Here are the stories on Texas Standard for Thursday, Feb. 23, 2023:
Why Texas farmers are pulling back from cotton
After record losses last year, many Texas cotton farmers aren’t planning to plant as much in 2023. We’ll meet three Texans on the front lines of this change: Bryce Wilde, a cotton farmer in the Rio Grande Valley; Guyle Roberson, CEO of the Texas Producers Cooperative; and Texas A&M agricultural economics professor John Robinson.
Many alleged abusers under protective orders don’t surrender their guns as required. That may change
Texas law says most people named in domestic violence protective orders can’t have access to their firearms. But that access isn’t usually taken away – which can lead to tragic consequences. KERA’s Caroline Love says some Texas legislators want to change that.
Is social media verification worth it?
Want to prove that you are who you say you are on social media? Interested in protecting access to your account? That peace of mind may cost you. Still, as Twitter and Meta roll out paid authentication services, it’s not clear whether they’re worth it for most. Our tech expert Omar Gallaga has more.
As Supreme Court prepares to weigh relief, what heavy student debt is like
Over 43 million Americans hold federal student loan debt, and some have been in repayment for decades. Washington Post reporter Danielle Douglas-Gabriel spoke with borrowers who fear they’ll never get out from under their student loans, despite years of payments. She shares those stories with us today.
Making Easter egg hunts inclusive for blind kids
Easter is still several weeks away, but many children are already looking forward to chocolate bunnies and egg hunts. KEDT’s Cathy Edwards says efforts are underway to make sure blind children in the Coastal Bend will be able to be part of the fun:
Palestinian restaurant comes to San Antonio
A new pop-up restaurant in San Antonio is giving folks a chance to eat Palestinian food. Texas Public Radio’s Jack Morgan was at the grand opening.

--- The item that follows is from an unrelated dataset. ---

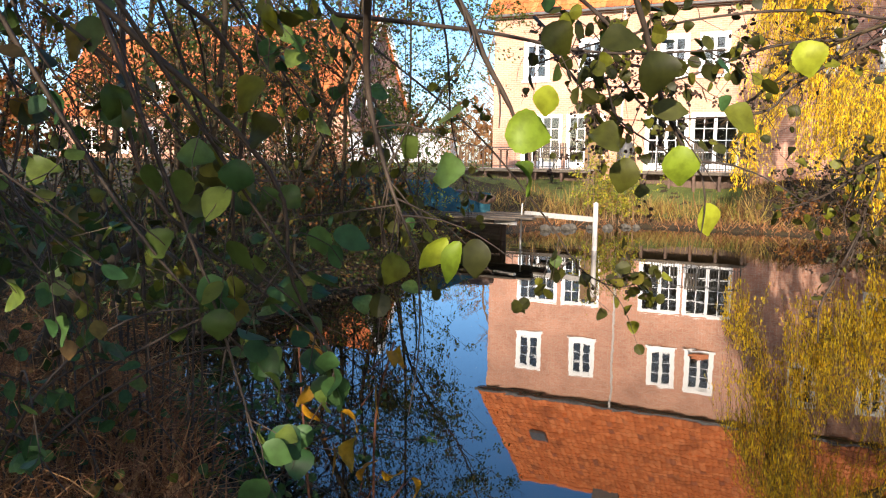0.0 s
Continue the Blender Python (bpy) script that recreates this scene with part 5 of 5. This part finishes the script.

UT pauses new diversity programs after Gov. Greg Abbott calls them out
The University of Texas System has paused new diversity, equity and inclusion (DEI) policies at its 13 campuses, pending review. The announcement from UT’s Board of Regents chair comes after Gov. Greg Abbott’s office said DEI considerations in hiring are illegal. Austin American-Statesman higher education reporter Megan Menchaca shares the story.
All this, plus the Texas Newsroom’s state roundup and Wells Dunbar with the Talk of Texas.